__What is expected__.
Using the records below, quote only the span that opens with the line containing "scene.view_settings.use_white_balance |= len(values)" and closes with the line containing "setattr(scene.view_settings, path, value)", exactly and inclusively.

__Input__.
>> start

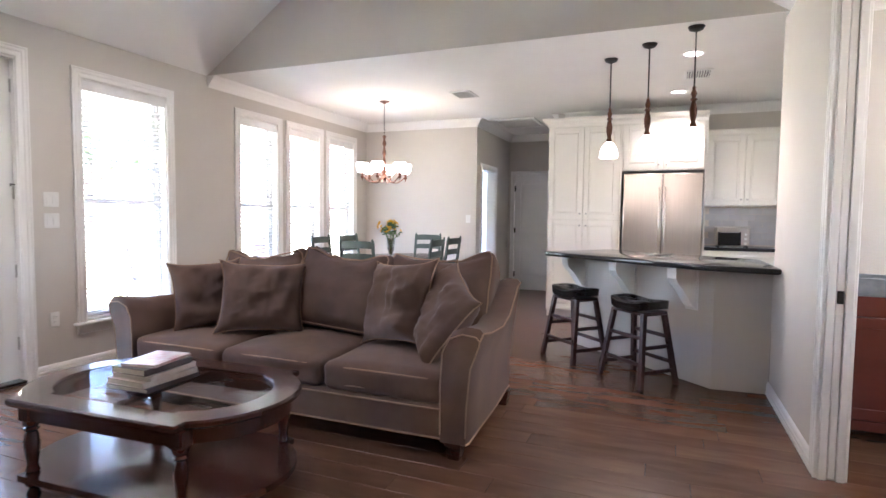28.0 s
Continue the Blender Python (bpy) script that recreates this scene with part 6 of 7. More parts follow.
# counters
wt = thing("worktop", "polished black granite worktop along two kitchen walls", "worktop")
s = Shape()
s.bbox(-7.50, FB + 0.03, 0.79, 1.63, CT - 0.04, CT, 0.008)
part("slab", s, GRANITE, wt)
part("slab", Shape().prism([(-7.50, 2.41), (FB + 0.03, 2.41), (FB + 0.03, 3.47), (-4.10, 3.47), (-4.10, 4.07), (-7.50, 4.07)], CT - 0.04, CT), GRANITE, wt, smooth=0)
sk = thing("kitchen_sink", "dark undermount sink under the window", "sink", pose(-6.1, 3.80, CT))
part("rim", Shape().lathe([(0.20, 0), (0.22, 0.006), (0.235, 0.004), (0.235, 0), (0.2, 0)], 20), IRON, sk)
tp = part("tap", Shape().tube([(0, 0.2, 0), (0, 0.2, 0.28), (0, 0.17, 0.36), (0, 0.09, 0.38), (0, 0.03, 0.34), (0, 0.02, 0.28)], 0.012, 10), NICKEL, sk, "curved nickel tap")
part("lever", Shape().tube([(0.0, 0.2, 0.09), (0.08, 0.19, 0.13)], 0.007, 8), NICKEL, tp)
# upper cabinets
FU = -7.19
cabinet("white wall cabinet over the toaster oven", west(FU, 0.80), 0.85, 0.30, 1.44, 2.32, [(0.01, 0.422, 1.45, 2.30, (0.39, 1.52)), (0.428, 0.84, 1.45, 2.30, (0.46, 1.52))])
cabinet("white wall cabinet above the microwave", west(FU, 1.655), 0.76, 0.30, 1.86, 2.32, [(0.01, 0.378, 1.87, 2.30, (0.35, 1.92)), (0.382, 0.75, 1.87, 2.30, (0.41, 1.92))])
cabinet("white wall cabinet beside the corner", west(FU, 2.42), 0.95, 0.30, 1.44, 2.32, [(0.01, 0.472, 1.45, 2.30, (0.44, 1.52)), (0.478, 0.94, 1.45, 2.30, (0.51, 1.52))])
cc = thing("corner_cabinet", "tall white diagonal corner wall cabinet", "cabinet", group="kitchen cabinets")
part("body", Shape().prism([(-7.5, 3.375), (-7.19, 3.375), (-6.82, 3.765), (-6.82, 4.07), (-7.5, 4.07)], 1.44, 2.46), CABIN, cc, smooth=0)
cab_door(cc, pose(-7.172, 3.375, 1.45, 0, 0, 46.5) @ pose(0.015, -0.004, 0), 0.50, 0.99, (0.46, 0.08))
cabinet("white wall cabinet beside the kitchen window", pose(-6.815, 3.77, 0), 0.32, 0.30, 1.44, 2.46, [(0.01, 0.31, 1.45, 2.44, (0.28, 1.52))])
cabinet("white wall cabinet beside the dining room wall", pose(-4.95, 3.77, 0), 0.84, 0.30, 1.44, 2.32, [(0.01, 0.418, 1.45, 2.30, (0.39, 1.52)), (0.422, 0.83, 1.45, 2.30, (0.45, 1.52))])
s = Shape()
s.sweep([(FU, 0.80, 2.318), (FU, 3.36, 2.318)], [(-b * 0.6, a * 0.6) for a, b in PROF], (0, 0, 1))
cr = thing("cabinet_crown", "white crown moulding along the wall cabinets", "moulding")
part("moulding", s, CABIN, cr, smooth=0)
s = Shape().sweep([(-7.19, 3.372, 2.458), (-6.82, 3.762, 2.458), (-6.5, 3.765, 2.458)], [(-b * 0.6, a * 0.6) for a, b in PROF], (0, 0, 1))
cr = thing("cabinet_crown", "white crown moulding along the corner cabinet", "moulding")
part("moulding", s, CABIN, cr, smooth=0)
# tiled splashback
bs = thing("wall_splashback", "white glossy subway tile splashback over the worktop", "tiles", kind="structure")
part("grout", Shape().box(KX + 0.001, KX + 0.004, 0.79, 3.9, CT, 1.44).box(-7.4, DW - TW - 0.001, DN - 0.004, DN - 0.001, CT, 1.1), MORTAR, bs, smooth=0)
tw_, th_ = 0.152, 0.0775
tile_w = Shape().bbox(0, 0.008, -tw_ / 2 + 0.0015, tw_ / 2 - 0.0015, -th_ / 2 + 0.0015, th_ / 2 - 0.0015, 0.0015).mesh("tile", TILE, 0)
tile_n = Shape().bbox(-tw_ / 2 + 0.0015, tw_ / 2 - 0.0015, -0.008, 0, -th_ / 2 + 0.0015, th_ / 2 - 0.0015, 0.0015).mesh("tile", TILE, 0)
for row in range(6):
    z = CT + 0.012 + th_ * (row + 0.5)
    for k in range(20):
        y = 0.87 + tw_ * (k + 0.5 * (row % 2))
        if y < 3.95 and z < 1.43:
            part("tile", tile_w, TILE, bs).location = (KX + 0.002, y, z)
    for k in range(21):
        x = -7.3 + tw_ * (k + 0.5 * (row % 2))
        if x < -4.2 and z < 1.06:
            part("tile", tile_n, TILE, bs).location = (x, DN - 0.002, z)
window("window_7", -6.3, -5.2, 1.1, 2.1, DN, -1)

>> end
>> start

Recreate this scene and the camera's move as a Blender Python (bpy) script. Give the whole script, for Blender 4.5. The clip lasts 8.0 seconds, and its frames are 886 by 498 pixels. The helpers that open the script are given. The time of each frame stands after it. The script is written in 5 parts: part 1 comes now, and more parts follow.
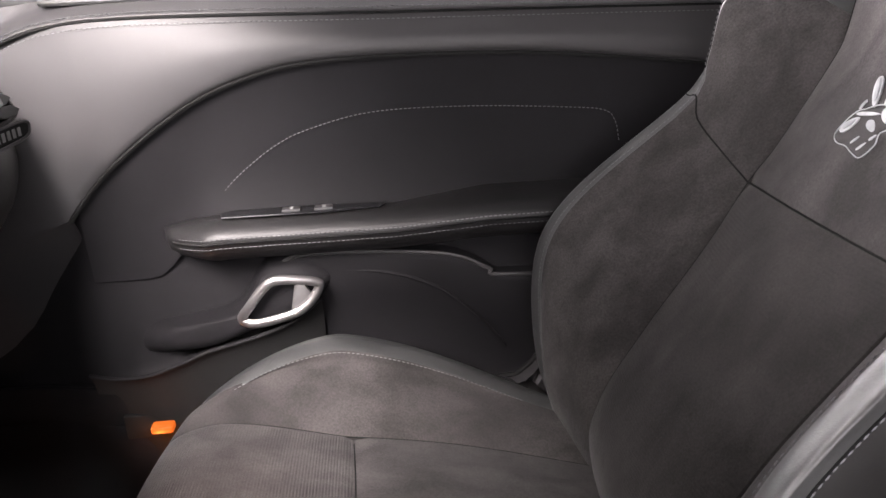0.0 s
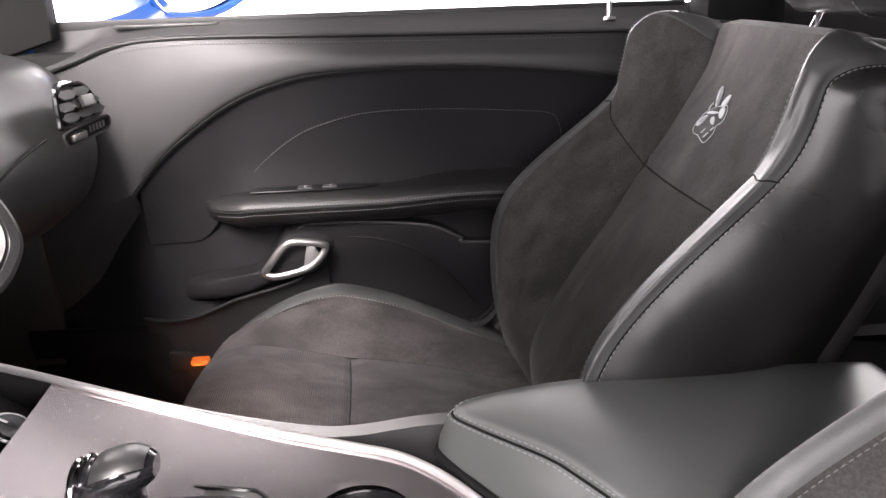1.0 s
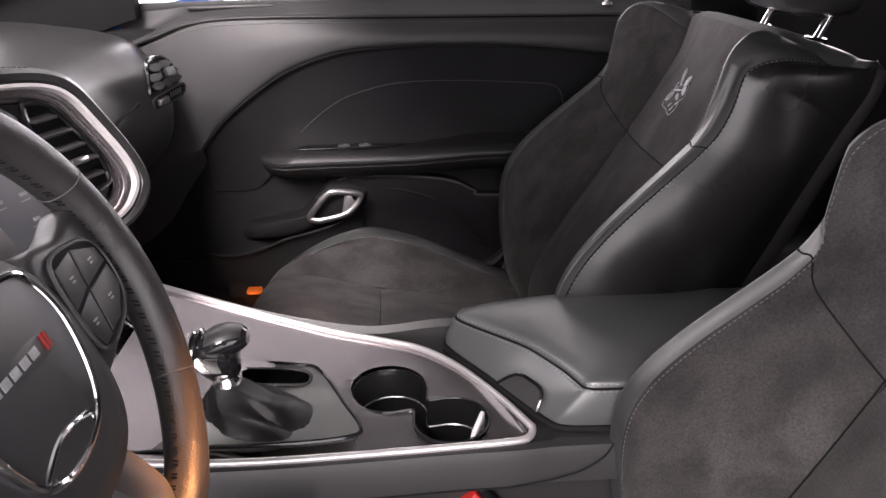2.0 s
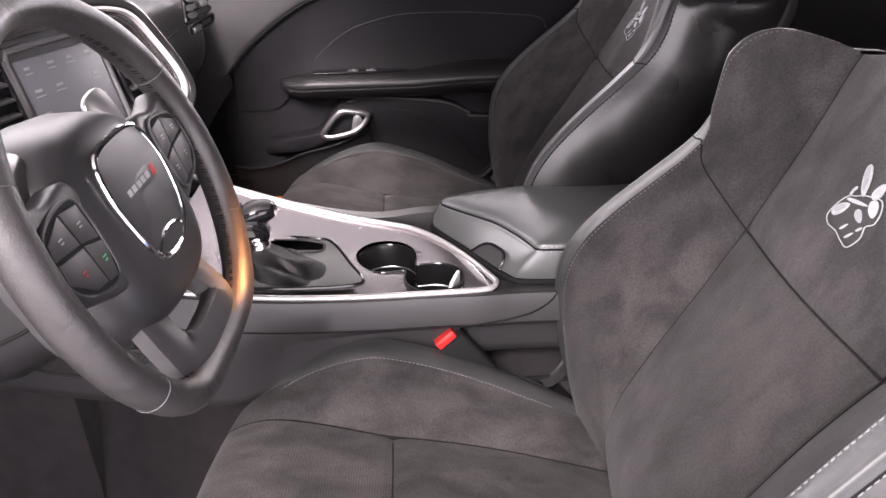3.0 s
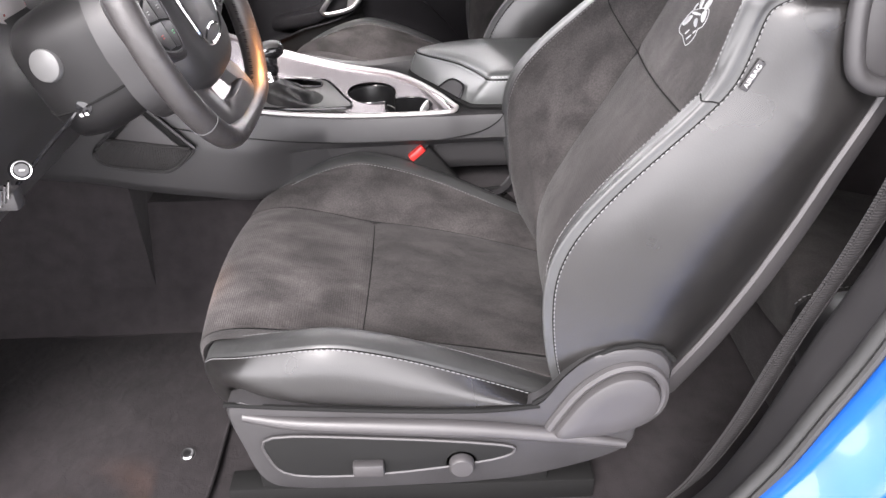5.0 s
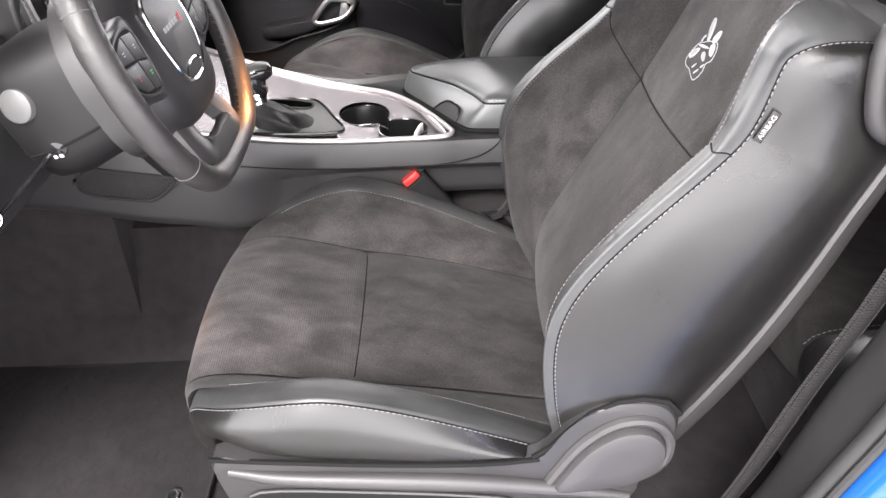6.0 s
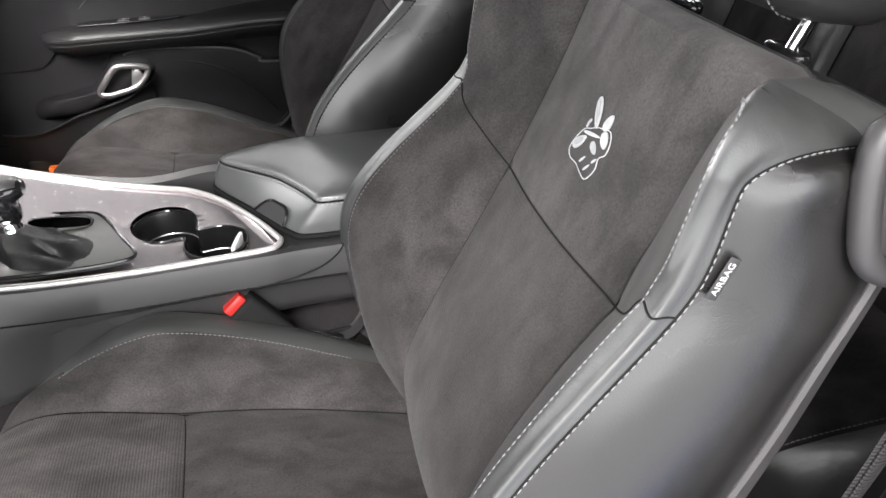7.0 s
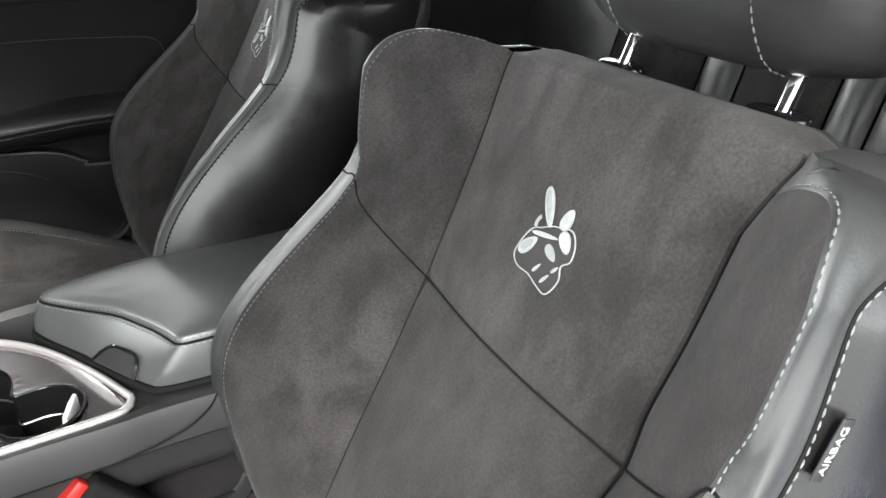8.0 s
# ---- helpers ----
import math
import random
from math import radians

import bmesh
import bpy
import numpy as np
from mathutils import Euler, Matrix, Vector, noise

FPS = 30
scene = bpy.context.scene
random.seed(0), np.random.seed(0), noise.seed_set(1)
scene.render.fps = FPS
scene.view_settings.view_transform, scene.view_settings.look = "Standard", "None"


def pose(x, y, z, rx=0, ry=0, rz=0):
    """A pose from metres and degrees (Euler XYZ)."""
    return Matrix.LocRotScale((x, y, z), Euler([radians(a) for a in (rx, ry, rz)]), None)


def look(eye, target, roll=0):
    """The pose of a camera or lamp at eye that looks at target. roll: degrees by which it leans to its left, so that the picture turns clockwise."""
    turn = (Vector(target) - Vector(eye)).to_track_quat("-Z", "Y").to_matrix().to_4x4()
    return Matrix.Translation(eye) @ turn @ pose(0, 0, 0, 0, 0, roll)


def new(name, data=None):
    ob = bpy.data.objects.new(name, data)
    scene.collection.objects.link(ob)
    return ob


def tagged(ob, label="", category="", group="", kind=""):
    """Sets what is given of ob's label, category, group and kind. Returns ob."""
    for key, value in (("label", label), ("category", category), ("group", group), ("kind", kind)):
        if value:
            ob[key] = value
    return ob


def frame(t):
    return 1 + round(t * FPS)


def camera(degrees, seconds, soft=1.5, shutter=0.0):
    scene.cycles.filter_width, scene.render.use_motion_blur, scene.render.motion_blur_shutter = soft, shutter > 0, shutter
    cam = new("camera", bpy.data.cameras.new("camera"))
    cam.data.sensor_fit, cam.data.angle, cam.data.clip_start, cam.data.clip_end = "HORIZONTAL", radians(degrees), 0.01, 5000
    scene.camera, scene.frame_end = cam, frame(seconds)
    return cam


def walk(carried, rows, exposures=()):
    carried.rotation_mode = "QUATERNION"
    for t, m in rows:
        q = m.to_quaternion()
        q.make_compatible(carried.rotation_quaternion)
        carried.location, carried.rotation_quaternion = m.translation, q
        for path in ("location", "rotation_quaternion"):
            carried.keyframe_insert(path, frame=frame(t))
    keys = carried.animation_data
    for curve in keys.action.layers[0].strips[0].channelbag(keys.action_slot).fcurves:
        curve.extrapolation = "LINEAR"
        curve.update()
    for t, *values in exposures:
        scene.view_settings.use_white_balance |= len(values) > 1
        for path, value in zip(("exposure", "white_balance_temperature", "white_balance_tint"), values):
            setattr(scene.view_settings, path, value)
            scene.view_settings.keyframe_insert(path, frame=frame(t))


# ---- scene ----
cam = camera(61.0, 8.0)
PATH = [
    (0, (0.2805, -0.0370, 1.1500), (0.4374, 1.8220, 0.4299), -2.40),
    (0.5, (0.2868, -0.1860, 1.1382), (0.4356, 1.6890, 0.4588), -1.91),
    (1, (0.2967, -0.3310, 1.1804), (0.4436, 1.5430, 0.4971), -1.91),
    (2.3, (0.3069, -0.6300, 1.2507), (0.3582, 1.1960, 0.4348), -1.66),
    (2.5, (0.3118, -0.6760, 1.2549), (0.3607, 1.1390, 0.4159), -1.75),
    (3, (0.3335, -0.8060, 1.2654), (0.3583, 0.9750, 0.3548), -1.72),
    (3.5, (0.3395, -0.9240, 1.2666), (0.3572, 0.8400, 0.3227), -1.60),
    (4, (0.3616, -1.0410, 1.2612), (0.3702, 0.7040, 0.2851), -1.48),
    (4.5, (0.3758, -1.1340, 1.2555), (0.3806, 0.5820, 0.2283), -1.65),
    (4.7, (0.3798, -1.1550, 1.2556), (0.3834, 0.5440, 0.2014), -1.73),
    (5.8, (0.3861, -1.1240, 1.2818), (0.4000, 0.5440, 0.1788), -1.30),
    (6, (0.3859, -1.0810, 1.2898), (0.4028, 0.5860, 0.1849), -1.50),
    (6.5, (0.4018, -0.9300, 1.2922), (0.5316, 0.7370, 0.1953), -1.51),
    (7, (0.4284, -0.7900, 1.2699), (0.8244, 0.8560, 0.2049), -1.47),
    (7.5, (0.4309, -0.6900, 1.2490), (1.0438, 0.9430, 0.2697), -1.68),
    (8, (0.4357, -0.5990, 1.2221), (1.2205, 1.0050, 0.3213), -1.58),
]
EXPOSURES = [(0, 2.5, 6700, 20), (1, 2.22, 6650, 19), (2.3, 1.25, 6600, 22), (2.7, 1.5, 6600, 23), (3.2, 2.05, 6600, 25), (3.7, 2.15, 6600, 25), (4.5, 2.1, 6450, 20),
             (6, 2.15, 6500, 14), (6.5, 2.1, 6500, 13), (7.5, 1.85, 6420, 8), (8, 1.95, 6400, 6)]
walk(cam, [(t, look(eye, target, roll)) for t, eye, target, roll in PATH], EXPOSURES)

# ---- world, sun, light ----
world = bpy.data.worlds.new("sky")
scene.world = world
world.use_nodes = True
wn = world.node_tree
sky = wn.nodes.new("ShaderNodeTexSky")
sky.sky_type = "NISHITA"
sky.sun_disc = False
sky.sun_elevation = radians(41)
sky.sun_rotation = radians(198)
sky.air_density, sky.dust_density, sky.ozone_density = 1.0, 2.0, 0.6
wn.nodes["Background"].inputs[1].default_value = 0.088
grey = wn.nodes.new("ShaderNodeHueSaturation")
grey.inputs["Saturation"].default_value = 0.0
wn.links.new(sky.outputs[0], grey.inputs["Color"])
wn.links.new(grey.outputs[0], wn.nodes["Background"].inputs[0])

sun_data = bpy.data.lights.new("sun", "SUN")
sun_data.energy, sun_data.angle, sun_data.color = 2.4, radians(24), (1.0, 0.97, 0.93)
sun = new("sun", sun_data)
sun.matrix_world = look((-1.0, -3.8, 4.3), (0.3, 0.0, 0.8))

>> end

__Solution to the exercise__.
        scene.view_settings.use_white_balance |= len(values) > 1
        for path, value in zip(("exposure", "white_balance_temperature", "white_balance_tint"), values):
            setattr(scene.view_settings, path, value)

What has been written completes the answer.